— Supplied information —

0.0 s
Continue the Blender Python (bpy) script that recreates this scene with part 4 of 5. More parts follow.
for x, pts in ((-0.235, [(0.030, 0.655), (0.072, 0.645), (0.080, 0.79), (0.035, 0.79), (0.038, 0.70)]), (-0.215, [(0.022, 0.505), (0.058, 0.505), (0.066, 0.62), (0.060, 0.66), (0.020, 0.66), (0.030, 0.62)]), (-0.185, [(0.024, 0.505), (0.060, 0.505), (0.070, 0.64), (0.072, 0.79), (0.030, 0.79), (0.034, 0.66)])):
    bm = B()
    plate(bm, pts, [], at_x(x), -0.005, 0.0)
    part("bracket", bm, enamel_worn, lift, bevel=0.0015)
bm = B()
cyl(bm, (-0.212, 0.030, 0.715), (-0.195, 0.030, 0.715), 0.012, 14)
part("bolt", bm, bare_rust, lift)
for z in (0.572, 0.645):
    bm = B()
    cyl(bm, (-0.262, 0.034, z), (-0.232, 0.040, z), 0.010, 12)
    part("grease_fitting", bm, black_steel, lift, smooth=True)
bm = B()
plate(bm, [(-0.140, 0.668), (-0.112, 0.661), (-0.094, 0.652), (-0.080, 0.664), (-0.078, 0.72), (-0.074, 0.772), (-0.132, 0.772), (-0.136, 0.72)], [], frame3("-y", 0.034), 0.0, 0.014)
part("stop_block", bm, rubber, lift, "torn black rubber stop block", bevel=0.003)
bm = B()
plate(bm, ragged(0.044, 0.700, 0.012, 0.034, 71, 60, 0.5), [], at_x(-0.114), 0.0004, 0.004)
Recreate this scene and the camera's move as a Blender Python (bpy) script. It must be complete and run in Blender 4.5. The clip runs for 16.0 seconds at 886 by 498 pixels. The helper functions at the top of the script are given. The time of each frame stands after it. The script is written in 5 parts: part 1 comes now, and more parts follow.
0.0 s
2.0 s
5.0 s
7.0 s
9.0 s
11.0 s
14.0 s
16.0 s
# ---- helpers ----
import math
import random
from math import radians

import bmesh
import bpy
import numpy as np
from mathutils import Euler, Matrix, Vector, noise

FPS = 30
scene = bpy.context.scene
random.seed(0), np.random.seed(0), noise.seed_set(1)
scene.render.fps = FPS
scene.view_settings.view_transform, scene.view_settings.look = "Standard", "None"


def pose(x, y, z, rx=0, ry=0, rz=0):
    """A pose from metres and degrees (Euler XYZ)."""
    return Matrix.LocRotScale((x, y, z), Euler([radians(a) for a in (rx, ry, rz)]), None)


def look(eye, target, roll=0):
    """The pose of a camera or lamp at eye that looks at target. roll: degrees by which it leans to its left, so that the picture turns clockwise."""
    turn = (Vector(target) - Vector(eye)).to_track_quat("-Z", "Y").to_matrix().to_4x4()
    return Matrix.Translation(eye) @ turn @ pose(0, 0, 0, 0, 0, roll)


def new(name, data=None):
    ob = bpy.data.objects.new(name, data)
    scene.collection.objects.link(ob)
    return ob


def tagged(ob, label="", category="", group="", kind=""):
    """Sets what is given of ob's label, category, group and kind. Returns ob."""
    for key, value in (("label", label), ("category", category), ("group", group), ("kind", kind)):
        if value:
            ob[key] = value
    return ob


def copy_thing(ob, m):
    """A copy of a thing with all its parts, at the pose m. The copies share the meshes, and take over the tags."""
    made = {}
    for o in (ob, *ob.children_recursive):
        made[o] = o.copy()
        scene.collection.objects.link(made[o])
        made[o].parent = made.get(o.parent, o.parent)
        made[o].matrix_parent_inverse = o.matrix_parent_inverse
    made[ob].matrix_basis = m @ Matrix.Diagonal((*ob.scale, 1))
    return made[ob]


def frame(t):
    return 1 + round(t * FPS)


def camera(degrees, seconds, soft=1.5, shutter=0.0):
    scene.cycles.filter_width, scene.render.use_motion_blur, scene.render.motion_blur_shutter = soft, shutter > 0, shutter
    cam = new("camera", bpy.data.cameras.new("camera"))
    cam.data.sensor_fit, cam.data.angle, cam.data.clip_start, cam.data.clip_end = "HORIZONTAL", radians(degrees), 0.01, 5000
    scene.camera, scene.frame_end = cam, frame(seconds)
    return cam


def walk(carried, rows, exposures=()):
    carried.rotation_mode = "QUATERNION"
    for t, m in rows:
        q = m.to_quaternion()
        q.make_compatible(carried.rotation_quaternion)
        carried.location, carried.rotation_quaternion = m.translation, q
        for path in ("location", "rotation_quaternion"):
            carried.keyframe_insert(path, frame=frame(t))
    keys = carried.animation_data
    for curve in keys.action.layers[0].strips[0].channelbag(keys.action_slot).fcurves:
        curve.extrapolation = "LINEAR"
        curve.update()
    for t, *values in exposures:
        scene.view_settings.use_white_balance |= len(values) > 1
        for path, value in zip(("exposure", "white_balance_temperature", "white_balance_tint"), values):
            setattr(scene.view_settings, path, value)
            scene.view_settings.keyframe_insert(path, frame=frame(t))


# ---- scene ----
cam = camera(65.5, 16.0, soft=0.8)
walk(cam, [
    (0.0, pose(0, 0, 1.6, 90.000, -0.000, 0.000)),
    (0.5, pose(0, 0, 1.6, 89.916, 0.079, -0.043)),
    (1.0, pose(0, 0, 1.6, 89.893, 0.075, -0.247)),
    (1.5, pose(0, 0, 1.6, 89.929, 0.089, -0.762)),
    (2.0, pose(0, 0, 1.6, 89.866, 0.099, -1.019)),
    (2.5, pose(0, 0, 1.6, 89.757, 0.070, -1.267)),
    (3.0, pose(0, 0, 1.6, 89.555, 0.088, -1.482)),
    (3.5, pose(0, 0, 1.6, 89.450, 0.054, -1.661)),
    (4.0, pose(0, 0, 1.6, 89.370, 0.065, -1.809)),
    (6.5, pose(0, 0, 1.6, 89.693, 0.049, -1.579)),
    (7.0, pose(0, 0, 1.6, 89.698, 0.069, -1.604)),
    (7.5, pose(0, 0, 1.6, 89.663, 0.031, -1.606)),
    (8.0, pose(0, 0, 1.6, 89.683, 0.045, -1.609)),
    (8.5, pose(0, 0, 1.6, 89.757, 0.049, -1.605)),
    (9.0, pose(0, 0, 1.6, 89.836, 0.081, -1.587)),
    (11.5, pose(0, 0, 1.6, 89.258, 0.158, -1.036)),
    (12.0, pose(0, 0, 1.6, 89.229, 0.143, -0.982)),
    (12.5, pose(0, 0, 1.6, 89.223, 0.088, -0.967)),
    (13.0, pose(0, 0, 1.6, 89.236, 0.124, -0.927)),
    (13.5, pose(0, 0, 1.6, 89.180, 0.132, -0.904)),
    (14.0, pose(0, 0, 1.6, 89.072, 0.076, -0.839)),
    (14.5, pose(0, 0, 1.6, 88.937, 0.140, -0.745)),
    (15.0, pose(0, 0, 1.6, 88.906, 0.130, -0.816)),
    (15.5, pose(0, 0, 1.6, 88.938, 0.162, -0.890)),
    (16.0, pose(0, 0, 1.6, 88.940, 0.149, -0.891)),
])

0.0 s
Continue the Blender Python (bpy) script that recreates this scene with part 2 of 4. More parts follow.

— What the exercise asks —
Make an exact copy of every line in the data.

— Answer for the task —
0.0 s
Continue the Blender Python (bpy) script that recreates this scene with part 4 of 5. More parts follow.
for x, pts in ((-0.235, [(0.030, 0.655), (0.072, 0.645), (0.080, 0.79), (0.035, 0.79), (0.038, 0.70)]), (-0.215, [(0.022, 0.505), (0.058, 0.505), (0.066, 0.62), (0.060, 0.66), (0.020, 0.66), (0.030, 0.62)]), (-0.185, [(0.024, 0.505), (0.060, 0.505), (0.070, 0.64), (0.072, 0.79), (0.030, 0.79), (0.034, 0.66)])):
    bm = B()
    plate(bm, pts, [], at_x(x), -0.005, 0.0)
    part("bracket", bm, enamel_worn, lift, bevel=0.0015)
bm = B()
cyl(bm, (-0.212, 0.030, 0.715), (-0.195, 0.030, 0.715), 0.012, 14)
part("bolt", bm, bare_rust, lift)
for z in (0.572, 0.645):
    bm = B()
    cyl(bm, (-0.262, 0.034, z), (-0.232, 0.040, z), 0.010, 12)
    part("grease_fitting", bm, black_steel, lift, smooth=True)
bm = B()
plate(bm, [(-0.140, 0.668), (-0.112, 0.661), (-0.094, 0.652), (-0.080, 0.664), (-0.078, 0.72), (-0.074, 0.772), (-0.132, 0.772), (-0.136, 0.72)], [], frame3("-y", 0.034), 0.0, 0.014)
part("stop_block", bm, rubber, lift, "torn black rubber stop block", bevel=0.003)
bm = B()
plate(bm, ragged(0.044, 0.700, 0.012, 0.034, 71, 60, 0.5), [], at_x(-0.114), 0.0004, 0.004)
Recreate this scene and the camera's move as a Blender Python (bpy) script. It must be complete and run in Blender 4.5. The clip runs for 16.0 seconds at 886 by 498 pixels. The helper functions at the top of the script are given. The time of each frame stands after it. The script is written in 5 parts: part 1 comes now, and more parts follow.
0.0 s
2.0 s
5.0 s
7.0 s
9.0 s
11.0 s
14.0 s
16.0 s
# ---- helpers ----
import math
import random
from math import radians

import bmesh
import bpy
import numpy as np
from mathutils import Euler, Matrix, Vector, noise

FPS = 30
scene = bpy.context.scene
random.seed(0), np.random.seed(0), noise.seed_set(1)
scene.render.fps = FPS
scene.view_settings.view_transform, scene.view_settings.look = "Standard", "None"


def pose(x, y, z, rx=0, ry=0, rz=0):
    """A pose from metres and degrees (Euler XYZ)."""
    return Matrix.LocRotScale((x, y, z), Euler([radians(a) for a in (rx, ry, rz)]), None)


def look(eye, target, roll=0):
    """The pose of a camera or lamp at eye that looks at target. roll: degrees by which it leans to its left, so that the picture turns clockwise."""
    turn = (Vector(target) - Vector(eye)).to_track_quat("-Z", "Y").to_matrix().to_4x4()
    return Matrix.Translation(eye) @ turn @ pose(0, 0, 0, 0, 0, roll)


def new(name, data=None):
    ob = bpy.data.objects.new(name, data)
    scene.collection.objects.link(ob)
    return ob


def tagged(ob, label="", category="", group="", kind=""):
    """Sets what is given of ob's label, category, group and kind. Returns ob."""
    for key, value in (("label", label), ("category", category), ("group", group), ("kind", kind)):
        if value:
            ob[key] = value
    return ob


def copy_thing(ob, m):
    """A copy of a thing with all its parts, at the pose m. The copies share the meshes, and take over the tags."""
    made = {}
    for o in (ob, *ob.children_recursive):
        made[o] = o.copy()
        scene.collection.objects.link(made[o])
        made[o].parent = made.get(o.parent, o.parent)
        made[o].matrix_parent_inverse = o.matrix_parent_inverse
    made[ob].matrix_basis = m @ Matrix.Diagonal((*ob.scale, 1))
    return made[ob]


def frame(t):
    return 1 + round(t * FPS)


def camera(degrees, seconds, soft=1.5, shutter=0.0):
    scene.cycles.filter_width, scene.render.use_motion_blur, scene.render.motion_blur_shutter = soft, shutter > 0, shutter
    cam = new("camera", bpy.data.cameras.new("camera"))
    cam.data.sensor_fit, cam.data.angle, cam.data.clip_start, cam.data.clip_end = "HORIZONTAL", radians(degrees), 0.01, 5000
    scene.camera, scene.frame_end = cam, frame(seconds)
    return cam


def walk(carried, rows, exposures=()):
    carried.rotation_mode = "QUATERNION"
    for t, m in rows:
        q = m.to_quaternion()
        q.make_compatible(carried.rotation_quaternion)
        carried.location, carried.rotation_quaternion = m.translation, q
        for path in ("location", "rotation_quaternion"):
            carried.keyframe_insert(path, frame=frame(t))
    keys = carried.animation_data
    for curve in keys.action.layers[0].strips[0].channelbag(keys.action_slot).fcurves:
        curve.extrapolation = "LINEAR"
        curve.update()
    for t, *values in exposures:
        scene.view_settings.use_white_balance |= len(values) > 1
        for path, value in zip(("exposure", "white_balance_temperature", "white_balance_tint"), values):
            setattr(scene.view_settings, path, value)
            scene.view_settings.keyframe_insert(path, frame=frame(t))


# ---- scene ----
cam = camera(65.5, 16.0, soft=0.8)
walk(cam, [
    (0.0, pose(0, 0, 1.6, 90.000, -0.000, 0.000)),
    (0.5, pose(0, 0, 1.6, 89.916, 0.079, -0.043)),
    (1.0, pose(0, 0, 1.6, 89.893, 0.075, -0.247)),
    (1.5, pose(0, 0, 1.6, 89.929, 0.089, -0.762)),
    (2.0, pose(0, 0, 1.6, 89.866, 0.099, -1.019)),
    (2.5, pose(0, 0, 1.6, 89.757, 0.070, -1.267)),
    (3.0, pose(0, 0, 1.6, 89.555, 0.088, -1.482)),
    (3.5, pose(0, 0, 1.6, 89.450, 0.054, -1.661)),
    (4.0, pose(0, 0, 1.6, 89.370, 0.065, -1.809)),
    (6.5, pose(0, 0, 1.6, 89.693, 0.049, -1.579)),
    (7.0, pose(0, 0, 1.6, 89.698, 0.069, -1.604)),
    (7.5, pose(0, 0, 1.6, 89.663, 0.031, -1.606)),
    (8.0, pose(0, 0, 1.6, 89.683, 0.045, -1.609)),
    (8.5, pose(0, 0, 1.6, 89.757, 0.049, -1.605)),
    (9.0, pose(0, 0, 1.6, 89.836, 0.081, -1.587)),
    (11.5, pose(0, 0, 1.6, 89.258, 0.158, -1.036)),
    (12.0, pose(0, 0, 1.6, 89.229, 0.143, -0.982)),
    (12.5, pose(0, 0, 1.6, 89.223, 0.088, -0.967)),
    (13.0, pose(0, 0, 1.6, 89.236, 0.124, -0.927)),
    (13.5, pose(0, 0, 1.6, 89.180, 0.132, -0.904)),
    (14.0, pose(0, 0, 1.6, 89.072, 0.076, -0.839)),
    (14.5, pose(0, 0, 1.6, 88.937, 0.140, -0.745)),
    (15.0, pose(0, 0, 1.6, 88.906, 0.130, -0.816)),
    (15.5, pose(0, 0, 1.6, 88.938, 0.162, -0.890)),
    (16.0, pose(0, 0, 1.6, 88.940, 0.149, -0.891)),
])

0.0 s
Continue the Blender Python (bpy) script that recreates this scene with part 2 of 4. More parts follow.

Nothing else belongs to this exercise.